On close observation the gestural expanse is composed of rectangles of hand’s width sized marks resembling a scrawling handwriting in greys, ochres, whites and one rectangle in the lower right mainly in blues that pulls the eye down in a cascade from top to bottom. Squinting at the painting, similar to the Sansom painting I discussed last time, the stabbing black chunks punch holes in the surface and give tension and spatial definition to the murkier indistinct scrawling blather. With easy humour that challenges abstract expressionism’s claims to the sublime this dynamic gives articulation to something inchoate and absurd. The one element that completes and adds greater complexity to the chromatic and spatial world is the pinkish brushstroke running from top right to midway. This is echoed with a similar angled white line tucking behind a gestural moment and delving into a dark aperture. Directing this play of forces is the massive intrusion of hard edge wedges of industrial lemon yellow, white and warm ultramarine and cooler teal blues painted toughly yet with give at the top of the canvas.
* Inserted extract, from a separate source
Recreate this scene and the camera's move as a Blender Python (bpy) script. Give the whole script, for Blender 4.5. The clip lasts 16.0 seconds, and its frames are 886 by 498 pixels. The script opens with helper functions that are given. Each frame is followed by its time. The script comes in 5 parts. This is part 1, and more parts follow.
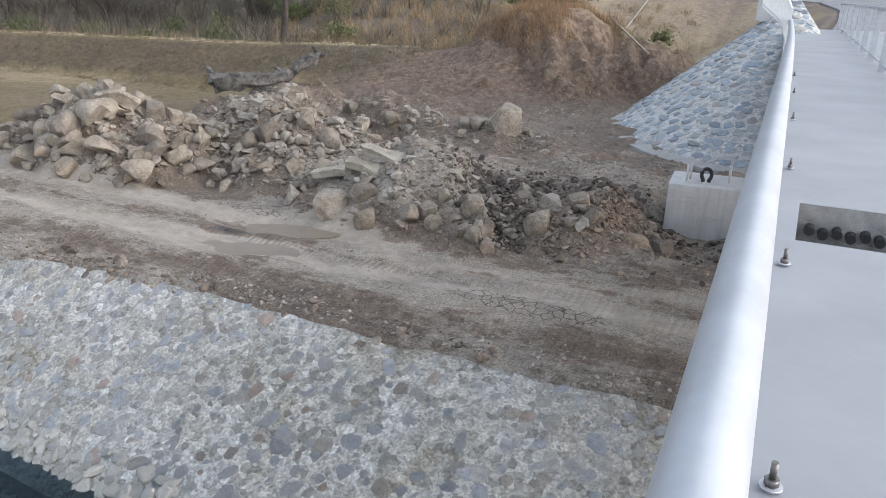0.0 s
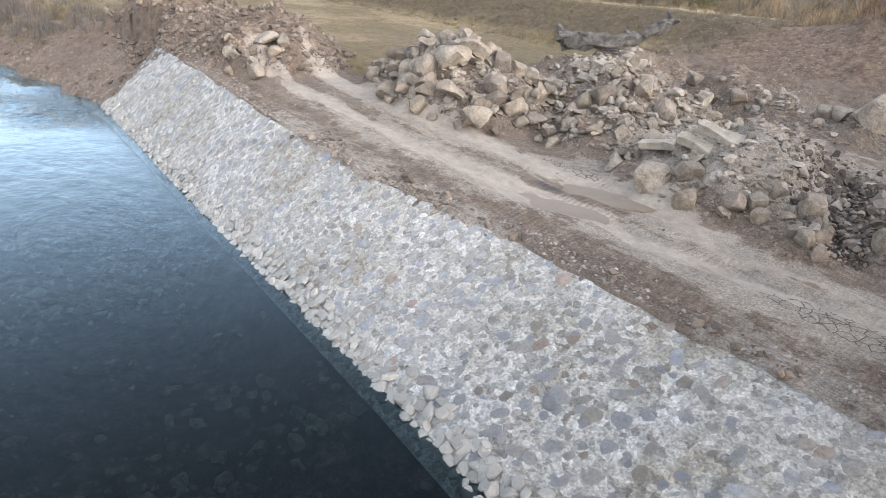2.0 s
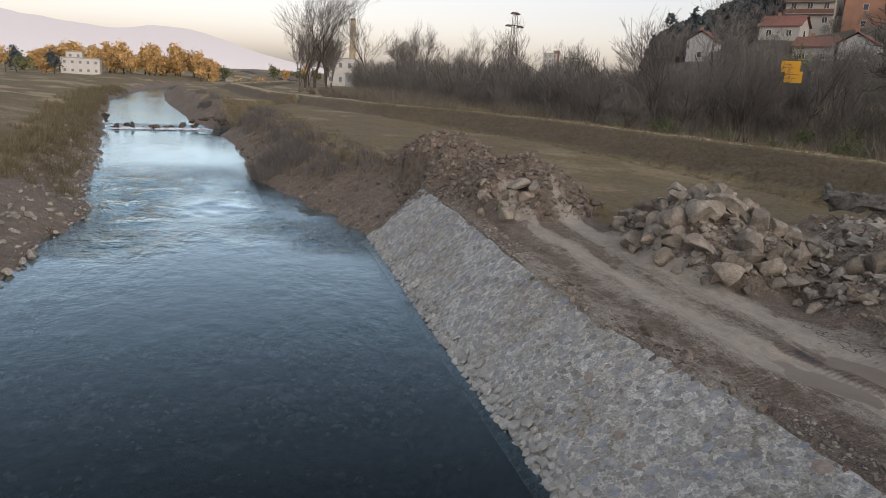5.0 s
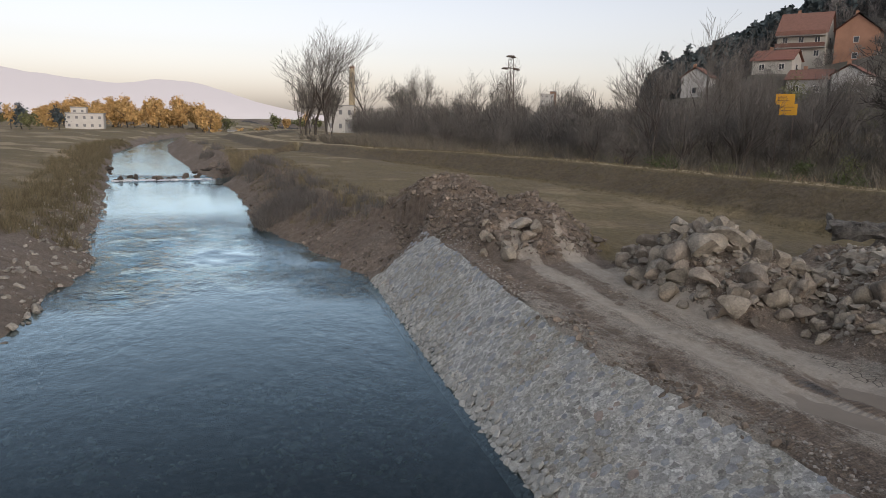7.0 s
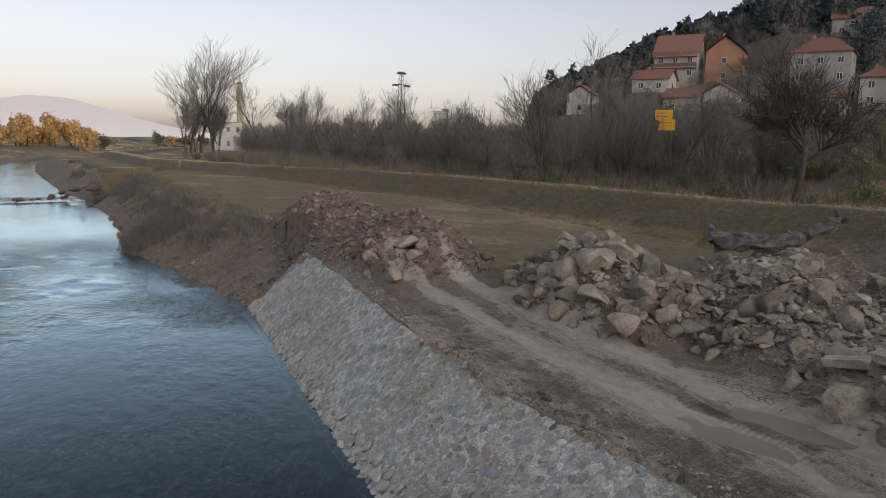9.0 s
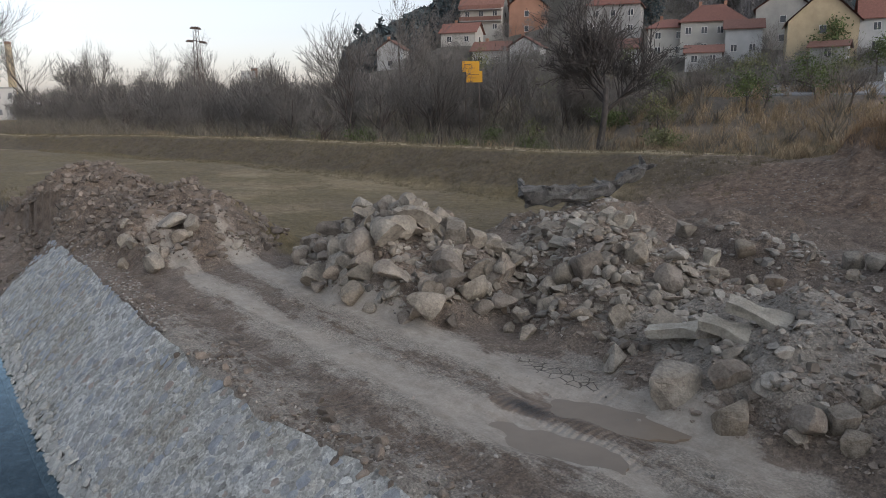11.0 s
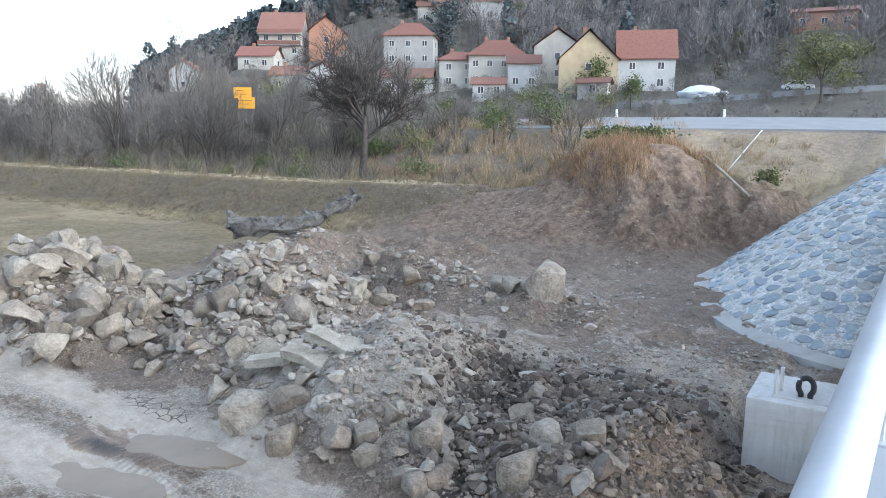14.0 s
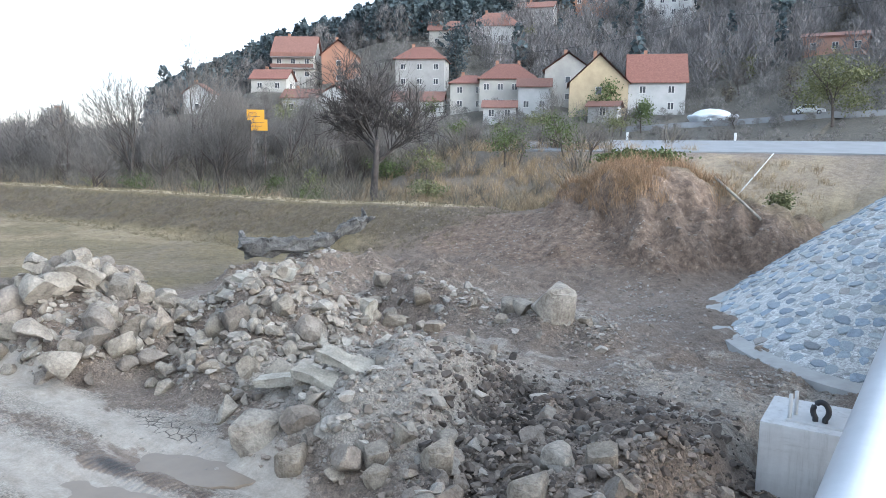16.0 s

This is a wonderful play on one of the cornerstones of creating space in Western painting- the misty background of a Titian or the Mona Lisa cut over with a more sharply defined figure – here unsettled and topsy turvy.

Despite the vast history of artists pulling the language apart, the state of repose, or at least coherence, seems to be one of the most sought after qualities in art. It’s still really surprising to me that in No title 1963, the hot struggle to resolve the inconsistencies yet keep them living and breathing relaxes into such a natural repose. Contributing powerfully to this resolve is the way the division between the flat wedges and the looser paint below is essentially flat- the primacy of the surface, as the ruling critic of the day Clement Greenberg expounded, is insistent but sneakily there’s a blackish zone that appears to slip behind and under the leading edge of the white triangle.

Eva Hesse No title, 1964 Collage, gouache, watercolour, coloured pencil, and graphite on construction paper
45.9 x 32.4 cm,
Allen Memorial Art Museum, Oberlin College, Oberlin, Hauser & Wirth
https://ocula.com/artists/eva-hesse/artworks/

In writing about this work I’m surprised how I feel like I’m writing about a painting concerns of my own, however it’s now almost 60 years since Hesse painted it and realise it’s more productive to think about connections and shared ideas and sensations than the delusion of originality. Hesse was a great originator about how the grotesque, awkward and absurd, both visually and psychologically, can be incorporated into a materially rich art. Surrealism, Dadaism, Automatic drawing and writing, the idea of the unconscious and more had come before her but she managed in her short life to bring threads of the play of these forces into an agreement with the demands of the highly tuned modernist mid-century New York art world. She proved that the idea of a single way forward is mere convenience amidst the flux and flow of our contemporary lives.